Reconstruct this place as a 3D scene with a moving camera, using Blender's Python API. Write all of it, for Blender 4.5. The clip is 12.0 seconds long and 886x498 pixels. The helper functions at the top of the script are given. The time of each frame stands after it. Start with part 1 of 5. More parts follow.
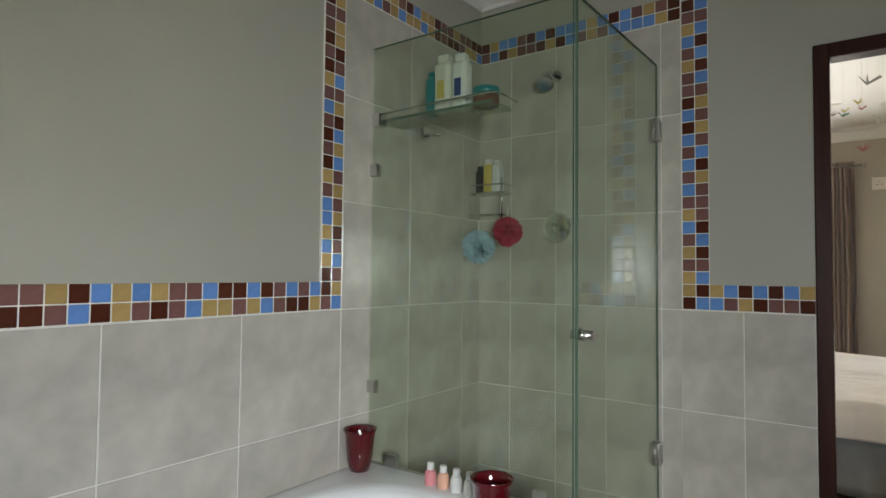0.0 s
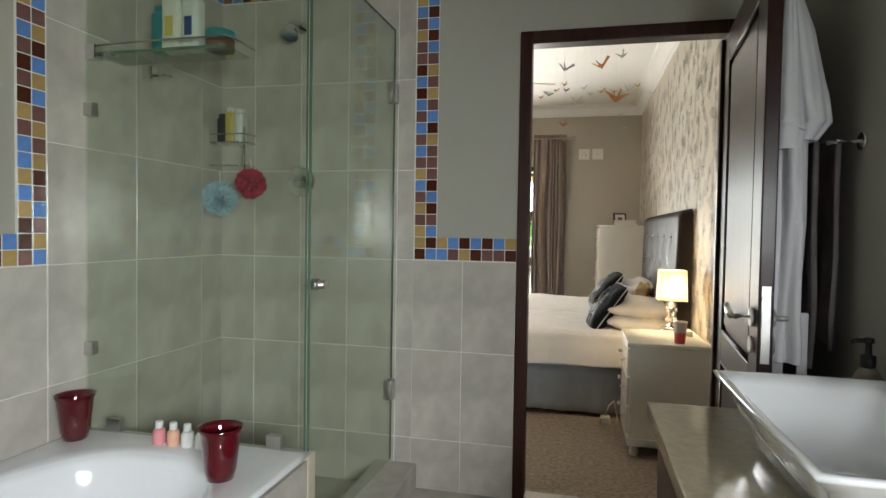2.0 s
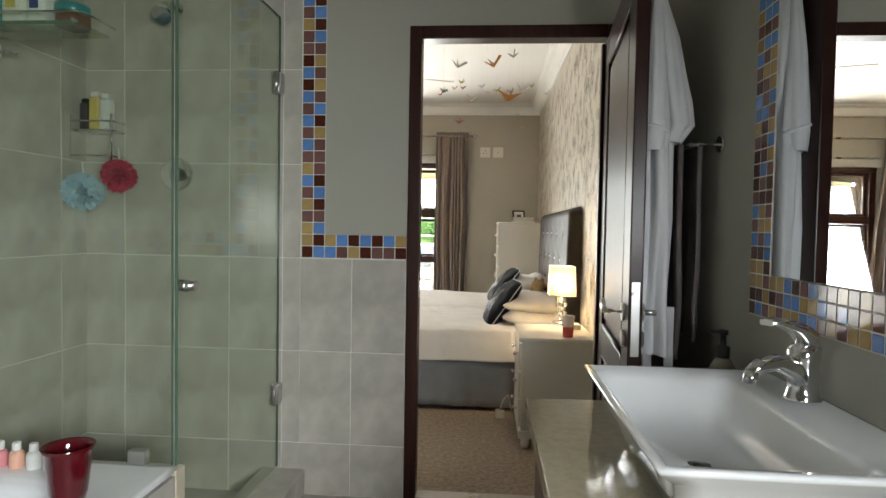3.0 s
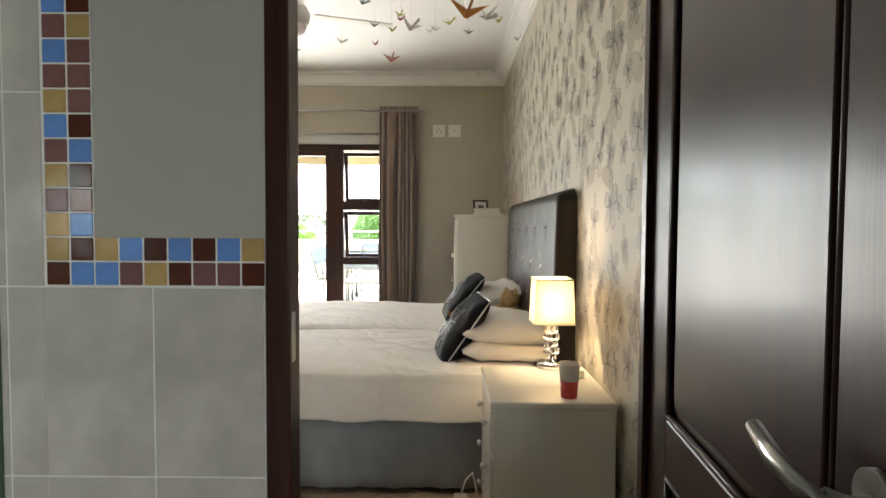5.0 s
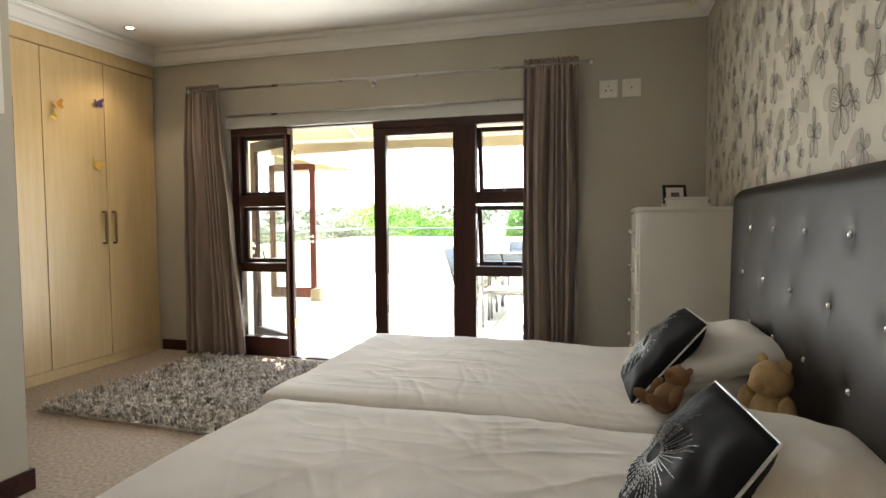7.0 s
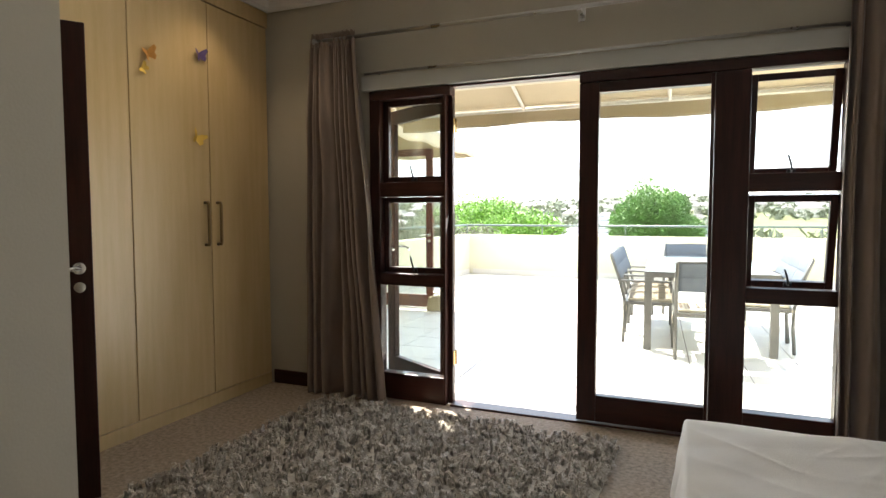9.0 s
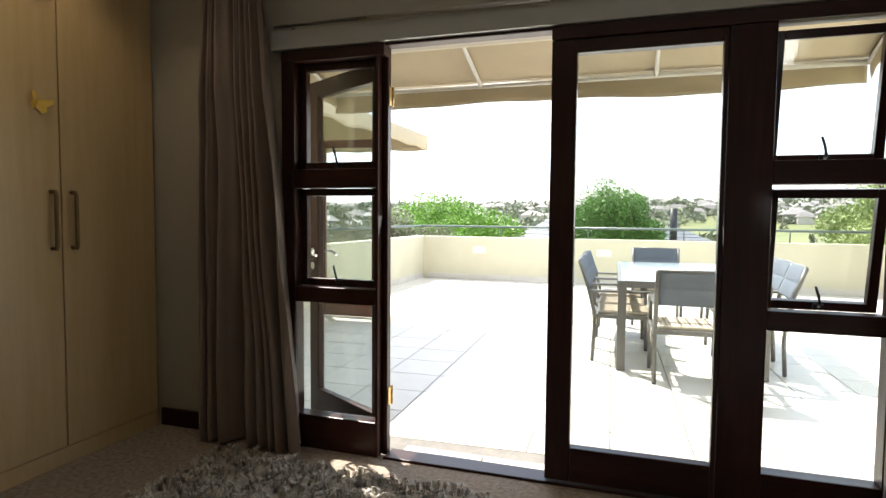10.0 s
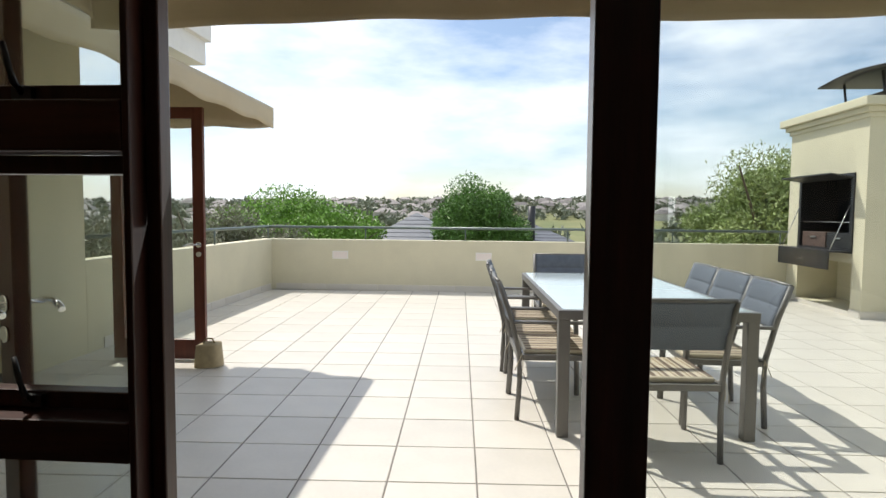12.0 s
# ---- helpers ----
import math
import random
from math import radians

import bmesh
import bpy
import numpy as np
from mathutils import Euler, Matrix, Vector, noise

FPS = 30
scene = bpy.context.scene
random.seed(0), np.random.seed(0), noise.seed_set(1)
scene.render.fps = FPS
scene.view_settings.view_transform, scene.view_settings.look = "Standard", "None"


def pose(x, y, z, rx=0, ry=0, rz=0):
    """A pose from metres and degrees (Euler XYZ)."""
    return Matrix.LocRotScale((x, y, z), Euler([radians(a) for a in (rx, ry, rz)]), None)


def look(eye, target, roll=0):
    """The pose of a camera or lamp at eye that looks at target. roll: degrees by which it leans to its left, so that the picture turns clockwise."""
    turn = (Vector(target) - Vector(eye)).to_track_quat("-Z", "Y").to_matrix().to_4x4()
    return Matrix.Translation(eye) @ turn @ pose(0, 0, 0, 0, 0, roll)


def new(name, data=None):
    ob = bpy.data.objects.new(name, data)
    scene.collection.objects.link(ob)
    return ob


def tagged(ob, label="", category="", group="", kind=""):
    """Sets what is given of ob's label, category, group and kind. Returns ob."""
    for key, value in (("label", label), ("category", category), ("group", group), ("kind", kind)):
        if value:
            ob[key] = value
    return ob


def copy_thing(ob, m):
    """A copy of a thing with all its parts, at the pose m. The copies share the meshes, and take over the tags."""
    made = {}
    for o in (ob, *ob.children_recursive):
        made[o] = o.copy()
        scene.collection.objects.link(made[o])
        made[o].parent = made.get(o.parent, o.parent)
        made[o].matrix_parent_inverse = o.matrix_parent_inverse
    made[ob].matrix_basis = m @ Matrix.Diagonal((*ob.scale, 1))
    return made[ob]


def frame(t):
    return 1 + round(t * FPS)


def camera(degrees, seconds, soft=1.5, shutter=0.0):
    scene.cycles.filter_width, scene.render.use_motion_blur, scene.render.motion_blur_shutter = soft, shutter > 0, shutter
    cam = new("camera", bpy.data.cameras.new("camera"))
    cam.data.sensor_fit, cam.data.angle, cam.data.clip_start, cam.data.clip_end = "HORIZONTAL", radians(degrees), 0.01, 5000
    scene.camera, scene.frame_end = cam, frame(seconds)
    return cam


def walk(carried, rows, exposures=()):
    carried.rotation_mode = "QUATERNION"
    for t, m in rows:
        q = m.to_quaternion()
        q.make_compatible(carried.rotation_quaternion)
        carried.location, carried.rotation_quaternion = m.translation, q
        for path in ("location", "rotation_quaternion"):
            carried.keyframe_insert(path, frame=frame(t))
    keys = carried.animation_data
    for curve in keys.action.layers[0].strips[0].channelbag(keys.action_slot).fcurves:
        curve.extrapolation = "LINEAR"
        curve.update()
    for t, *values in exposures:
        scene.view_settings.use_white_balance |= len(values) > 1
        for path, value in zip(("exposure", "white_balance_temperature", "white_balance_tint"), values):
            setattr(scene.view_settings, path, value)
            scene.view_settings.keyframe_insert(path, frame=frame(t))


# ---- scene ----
cam = camera(74.2, 12.0)
PATH = [
    (0, (0.092, 0.017, 1.208), (-1.073, 1.64, 1.29), 0.6),
    (0.5, (0.13, 0.007, 1.209), (-0.858, 1.746, 1.222), 0.7),
    (1, (0.157, -0.004, 1.206), (-0.663, 1.82, 1.186), 0.9),
    (1.5, (0.197, -0.011, 1.198), (-0.437, 1.885, 1.155), 0.8),
    (2, (0.223, -0.006, 1.202), (-0.233, 1.94, 1.14), 0.9),
    (2.5, (0.265, 0.005, 1.201), (-0.016, 1.984, 1.137), 0.9),
    (3, (0.301, 0.055, 1.206), (0.149, 2.048, 1.137), 1.0),
    (3.2, (0.307, 0.113, 1.203), (0.187, 2.108, 1.137), 1.1),
    (4.8, (0.346, 1.180, 1.203), (0.309, 3.178, 1.119), 0.3),
    (5, (0.337, 1.352, 1.204), (0.323, 3.350, 1.119), 0.3),
    (5.5, (0.33, 1.813, 1.2), (0.316, 3.81, 1.106), 0.2),
    (6, (0.333, 2.194, 1.223), (0.241, 4.189, 1.122), 0.1),
    (6.5, (0.317, 2.618, 1.24), (0.002, 4.59, 1.136), -0.1),
    (7, (0.249, 3.005, 1.235), (-0.293, 4.928, 1.13), -0.4),
    (7.5, (0.06, 3.377, 1.23), (-0.627, 5.252, 1.124), -0.5),
    (7.7, (-0.001, 3.52, 1.216), (-0.738, 5.376, 1.11), -0.4),
    (8.1, (-0.38, 3.66, 1.220), (-1.125, 5.513, 1.110), -0.3),
    (8.5, (-0.85, 3.71, 1.227), (-1.602, 5.56, 1.114), -0.2),
    (8.9, (-1.09, 4.05, 1.233), (-1.850, 5.897, 1.116), -0.1),
    (9.3, (-1.04, 4.49, 1.238), (-1.800, 6.336, 1.118), -0.0),
    (9.5, (-1.069, 4.635, 1.24), (-1.799, 6.493, 1.124), 0.1),
    (10, (-1.278, 4.991, 1.217), (-1.907, 6.886, 1.102), 0.5),
    (10.5, (-1.467, 5.401, 1.237), (-1.943, 7.34, 1.119), 0.4),
    (11, (-1.594, 5.82, 1.244), (-1.963, 7.782, 1.126), 0.4),
    (11.5, (-1.741, 6.233, 1.228), (-2.012, 8.211, 1.109), 0.3),
    (12, (-1.839, 6.585, 1.242), (-1.98, 8.577, 1.121), 0.5),
]
EXPOSURES = [(0.0, 3.72), (1.5, 3.82), (3.0, 3.9), (5.0, 3.62), (5.5, 3.55), (6.5, 3.25), (7.5, 3.08), (9.5, 1.88), (10.0, 1.52), (10.5, 1.12), (11.0, 0.68), (11.5, 0.38), (12.0, 0.1)]
walk(cam, [(t, look(eye, target, roll)) for t, eye, target, roll in PATH], EXPOSURES)

# ---- world, sun, large lights ----
SUN_EL, SUN_DIR = radians(54), Vector((-0.72, 0.69, 0)).normalized()
world = bpy.data.worlds.new("world")
scene.world = world
world.use_nodes = True
wn, wl = world.node_tree.nodes, world.node_tree.links
wn.clear()
w_out, w_bg, w_sky = wn.new("ShaderNodeOutputWorld"), wn.new("ShaderNodeBackground"), wn.new("ShaderNodeTexSky")
w_sky.sky_type, w_sky.sun_disc, w_sky.sun_elevation = "NISHITA", False, SUN_EL
w_sky.sun_rotation = math.atan2(SUN_DIR.x, SUN_DIR.y)
w_tc, w_map, w_noise, w_ramp, w_mix = (wn.new("ShaderNodeTexCoord"), wn.new("ShaderNodeMapping"), wn.new("ShaderNodeTexNoise"),
                                       wn.new("ShaderNodeValToRGB"), wn.new("ShaderNodeMixRGB"))
w_map.inputs["Scale"].default_value = (1.3, 1.3, 4.2)
w_noise.inputs["Scale"].default_value, w_noise.inputs["Detail"].default_value, w_noise.inputs["Roughness"].default_value = 2.1, 7, 0.55
w_ramp.color_ramp.elements[0].position, w_ramp.color_ramp.elements[1].position = 0.36, 0.66
w_mix.inputs["Color2"].default_value = (8.6, 9.0, 9.5, 1)
wl.new(w_tc.outputs["Generated"], w_map.inputs["Vector"])
wl.new(w_map.outputs["Vector"], w_noise.inputs["Vector"])
wl.new(w_noise.outputs["Fac"], w_ramp.inputs["Fac"])
wl.new(w_ramp.outputs["Color"], w_mix.inputs["Fac"])
wl.new(w_sky.outputs["Color"], w_mix.inputs["Color1"])
wl.new(w_mix.outputs["Color"], w_bg.inputs["Color"])
w_bg.inputs["Strength"].default_value = 0.14
wl.new(w_bg.outputs["Background"], w_out.inputs["Surface"])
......
Give again exactly the lines running from the beginning of the material above through the line that contains "from math import radians", and leave out every picture.

Reconstruct this place as a 3D scene with a moving camera, using Blender's Python API. Write all of it, for Blender 4.5. The clip is 12.0 seconds long and 886x498 pixels. The helper functions at the top of the script are given. The time of each frame stands after it. Start with part 1 of 5. More parts follow.
0.0 s
2.0 s
3.0 s
5.0 s
7.0 s
9.0 s
10.0 s
12.0 s
# ---- helpers ----
import math
import random
from math import radians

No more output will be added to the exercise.